Exercise details —
Bring together all lines of the material below that contain the string "None".

Material —
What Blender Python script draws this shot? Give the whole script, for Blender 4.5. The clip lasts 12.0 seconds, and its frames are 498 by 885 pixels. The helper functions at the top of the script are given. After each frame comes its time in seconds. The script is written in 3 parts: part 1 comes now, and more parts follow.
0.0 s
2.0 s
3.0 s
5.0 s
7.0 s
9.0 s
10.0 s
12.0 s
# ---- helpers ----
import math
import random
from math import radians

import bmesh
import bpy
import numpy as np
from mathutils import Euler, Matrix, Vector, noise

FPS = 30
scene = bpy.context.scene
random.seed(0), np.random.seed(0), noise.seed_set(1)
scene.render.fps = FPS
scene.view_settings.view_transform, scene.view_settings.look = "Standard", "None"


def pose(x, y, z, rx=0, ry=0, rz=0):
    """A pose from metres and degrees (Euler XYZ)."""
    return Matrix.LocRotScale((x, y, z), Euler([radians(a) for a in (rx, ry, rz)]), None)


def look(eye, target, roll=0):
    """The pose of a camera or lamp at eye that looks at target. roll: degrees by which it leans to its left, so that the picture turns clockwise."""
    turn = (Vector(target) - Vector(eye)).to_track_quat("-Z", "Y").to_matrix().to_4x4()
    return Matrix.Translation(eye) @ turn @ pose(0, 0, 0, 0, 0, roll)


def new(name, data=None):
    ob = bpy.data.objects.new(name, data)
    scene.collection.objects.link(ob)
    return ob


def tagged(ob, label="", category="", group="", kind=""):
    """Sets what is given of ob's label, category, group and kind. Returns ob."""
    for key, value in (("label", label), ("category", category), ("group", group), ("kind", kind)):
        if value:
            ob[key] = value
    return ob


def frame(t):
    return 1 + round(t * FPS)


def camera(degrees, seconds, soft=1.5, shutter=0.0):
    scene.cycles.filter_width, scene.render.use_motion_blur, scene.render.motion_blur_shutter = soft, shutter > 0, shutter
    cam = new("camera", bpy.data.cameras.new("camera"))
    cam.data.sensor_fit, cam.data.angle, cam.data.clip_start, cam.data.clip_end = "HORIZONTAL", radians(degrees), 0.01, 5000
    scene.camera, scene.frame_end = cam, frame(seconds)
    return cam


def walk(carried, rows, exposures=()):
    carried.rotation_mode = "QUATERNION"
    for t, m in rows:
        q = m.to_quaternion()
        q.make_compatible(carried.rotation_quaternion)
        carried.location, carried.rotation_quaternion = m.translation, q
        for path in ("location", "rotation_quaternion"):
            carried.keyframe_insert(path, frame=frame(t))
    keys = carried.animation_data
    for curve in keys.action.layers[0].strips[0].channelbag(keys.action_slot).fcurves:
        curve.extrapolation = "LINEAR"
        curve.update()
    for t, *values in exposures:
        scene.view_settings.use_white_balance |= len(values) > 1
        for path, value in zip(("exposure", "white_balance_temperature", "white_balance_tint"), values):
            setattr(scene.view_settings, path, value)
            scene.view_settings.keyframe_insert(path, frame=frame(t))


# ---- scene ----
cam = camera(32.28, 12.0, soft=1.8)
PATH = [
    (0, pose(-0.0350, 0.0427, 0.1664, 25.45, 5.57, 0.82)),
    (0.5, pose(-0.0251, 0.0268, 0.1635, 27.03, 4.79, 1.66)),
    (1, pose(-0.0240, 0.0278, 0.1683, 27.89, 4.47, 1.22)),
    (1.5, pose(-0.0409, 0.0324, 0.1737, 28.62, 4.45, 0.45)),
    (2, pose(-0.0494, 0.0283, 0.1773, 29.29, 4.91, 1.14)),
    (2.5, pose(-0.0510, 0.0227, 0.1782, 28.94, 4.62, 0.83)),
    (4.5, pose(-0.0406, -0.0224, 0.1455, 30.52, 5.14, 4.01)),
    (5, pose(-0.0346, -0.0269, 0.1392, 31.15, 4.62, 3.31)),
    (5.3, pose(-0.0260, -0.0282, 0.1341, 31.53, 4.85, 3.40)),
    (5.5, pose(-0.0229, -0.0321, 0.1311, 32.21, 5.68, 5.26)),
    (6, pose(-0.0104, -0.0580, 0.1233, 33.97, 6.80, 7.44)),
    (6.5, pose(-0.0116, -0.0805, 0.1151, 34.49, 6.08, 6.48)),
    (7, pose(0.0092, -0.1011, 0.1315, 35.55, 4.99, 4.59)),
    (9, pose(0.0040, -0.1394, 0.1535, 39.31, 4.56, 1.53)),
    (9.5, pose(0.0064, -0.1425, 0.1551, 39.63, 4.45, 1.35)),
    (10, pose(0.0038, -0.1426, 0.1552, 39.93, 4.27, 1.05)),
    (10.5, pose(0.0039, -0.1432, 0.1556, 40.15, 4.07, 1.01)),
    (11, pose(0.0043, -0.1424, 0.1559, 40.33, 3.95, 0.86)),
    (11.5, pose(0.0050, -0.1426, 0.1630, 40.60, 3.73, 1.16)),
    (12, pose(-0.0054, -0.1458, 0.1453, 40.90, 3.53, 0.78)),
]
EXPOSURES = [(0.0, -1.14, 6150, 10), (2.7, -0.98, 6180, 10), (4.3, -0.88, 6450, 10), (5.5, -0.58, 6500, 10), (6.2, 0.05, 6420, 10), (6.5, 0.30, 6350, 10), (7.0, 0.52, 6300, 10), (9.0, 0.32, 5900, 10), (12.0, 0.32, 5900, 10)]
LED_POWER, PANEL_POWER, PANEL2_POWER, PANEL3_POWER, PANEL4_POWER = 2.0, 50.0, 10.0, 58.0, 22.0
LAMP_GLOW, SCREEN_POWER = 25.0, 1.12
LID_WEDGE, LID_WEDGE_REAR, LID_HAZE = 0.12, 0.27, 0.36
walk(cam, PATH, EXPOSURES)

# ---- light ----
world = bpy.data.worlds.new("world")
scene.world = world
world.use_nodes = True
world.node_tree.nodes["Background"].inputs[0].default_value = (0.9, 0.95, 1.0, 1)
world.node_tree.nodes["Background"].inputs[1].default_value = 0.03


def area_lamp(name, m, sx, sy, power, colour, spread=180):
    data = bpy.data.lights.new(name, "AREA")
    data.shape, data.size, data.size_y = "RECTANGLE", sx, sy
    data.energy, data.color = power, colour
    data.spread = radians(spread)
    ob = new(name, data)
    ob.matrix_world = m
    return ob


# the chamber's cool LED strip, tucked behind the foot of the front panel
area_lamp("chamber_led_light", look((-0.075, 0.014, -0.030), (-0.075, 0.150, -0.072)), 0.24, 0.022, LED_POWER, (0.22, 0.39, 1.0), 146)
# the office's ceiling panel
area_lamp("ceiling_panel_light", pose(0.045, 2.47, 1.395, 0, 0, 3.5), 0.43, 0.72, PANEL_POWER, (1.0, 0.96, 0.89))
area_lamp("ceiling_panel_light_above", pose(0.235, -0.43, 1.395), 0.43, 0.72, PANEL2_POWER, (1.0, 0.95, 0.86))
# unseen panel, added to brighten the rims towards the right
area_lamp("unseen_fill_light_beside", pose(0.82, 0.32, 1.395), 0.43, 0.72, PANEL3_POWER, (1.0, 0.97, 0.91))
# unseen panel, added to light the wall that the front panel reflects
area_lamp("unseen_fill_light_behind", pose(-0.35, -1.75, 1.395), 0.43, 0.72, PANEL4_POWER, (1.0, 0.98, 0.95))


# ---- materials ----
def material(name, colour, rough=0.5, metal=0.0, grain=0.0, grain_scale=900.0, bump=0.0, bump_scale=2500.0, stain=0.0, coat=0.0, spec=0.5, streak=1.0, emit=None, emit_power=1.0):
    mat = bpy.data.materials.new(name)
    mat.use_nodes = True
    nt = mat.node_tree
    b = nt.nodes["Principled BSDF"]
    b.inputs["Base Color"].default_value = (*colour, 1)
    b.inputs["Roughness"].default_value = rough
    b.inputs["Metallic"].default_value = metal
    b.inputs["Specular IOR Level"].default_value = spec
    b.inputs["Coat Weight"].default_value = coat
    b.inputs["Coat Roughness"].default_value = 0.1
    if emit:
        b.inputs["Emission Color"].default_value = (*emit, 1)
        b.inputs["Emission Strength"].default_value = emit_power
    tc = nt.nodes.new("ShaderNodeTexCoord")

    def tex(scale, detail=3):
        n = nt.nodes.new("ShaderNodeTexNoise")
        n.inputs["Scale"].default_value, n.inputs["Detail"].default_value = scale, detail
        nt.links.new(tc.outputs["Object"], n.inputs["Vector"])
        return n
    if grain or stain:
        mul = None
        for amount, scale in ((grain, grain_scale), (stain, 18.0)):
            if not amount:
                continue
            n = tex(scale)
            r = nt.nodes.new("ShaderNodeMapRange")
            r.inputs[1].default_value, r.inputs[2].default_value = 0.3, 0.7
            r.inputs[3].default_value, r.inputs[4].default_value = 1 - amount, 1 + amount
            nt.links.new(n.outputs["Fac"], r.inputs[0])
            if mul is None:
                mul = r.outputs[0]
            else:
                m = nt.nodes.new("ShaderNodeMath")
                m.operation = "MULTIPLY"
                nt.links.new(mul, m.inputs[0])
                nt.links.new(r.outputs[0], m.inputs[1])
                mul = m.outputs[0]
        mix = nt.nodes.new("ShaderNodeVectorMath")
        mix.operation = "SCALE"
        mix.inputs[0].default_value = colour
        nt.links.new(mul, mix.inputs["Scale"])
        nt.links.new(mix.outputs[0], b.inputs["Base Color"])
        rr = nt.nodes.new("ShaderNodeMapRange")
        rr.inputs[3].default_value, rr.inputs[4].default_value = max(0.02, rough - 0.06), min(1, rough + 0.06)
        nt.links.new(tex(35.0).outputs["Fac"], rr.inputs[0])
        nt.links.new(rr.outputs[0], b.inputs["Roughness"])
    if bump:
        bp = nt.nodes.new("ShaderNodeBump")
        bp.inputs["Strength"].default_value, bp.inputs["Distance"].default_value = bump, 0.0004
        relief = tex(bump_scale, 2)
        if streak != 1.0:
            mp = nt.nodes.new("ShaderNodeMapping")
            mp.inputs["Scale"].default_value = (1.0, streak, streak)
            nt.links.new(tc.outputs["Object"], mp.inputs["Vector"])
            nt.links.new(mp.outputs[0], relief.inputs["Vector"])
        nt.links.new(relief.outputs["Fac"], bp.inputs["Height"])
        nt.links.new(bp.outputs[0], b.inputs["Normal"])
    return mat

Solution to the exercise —
scene.view_settings.view_transform, scene.view_settings.look = "Standard", "None"
    return Matrix.LocRotScale((x, y, z), Euler([radians(a) for a in (rx, ry, rz)]), None)
def new(name, data=None):
def material(name, colour, rough=0.5, metal=0.0, grain=0.0, grain_scale=900.0, bump=0.0, bump_scale=2500.0, stain=0.0, coat=0.0, spec=0.5, streak=1.0, emit=None, emit_power=1.0):
        mul = None
            if mul is None:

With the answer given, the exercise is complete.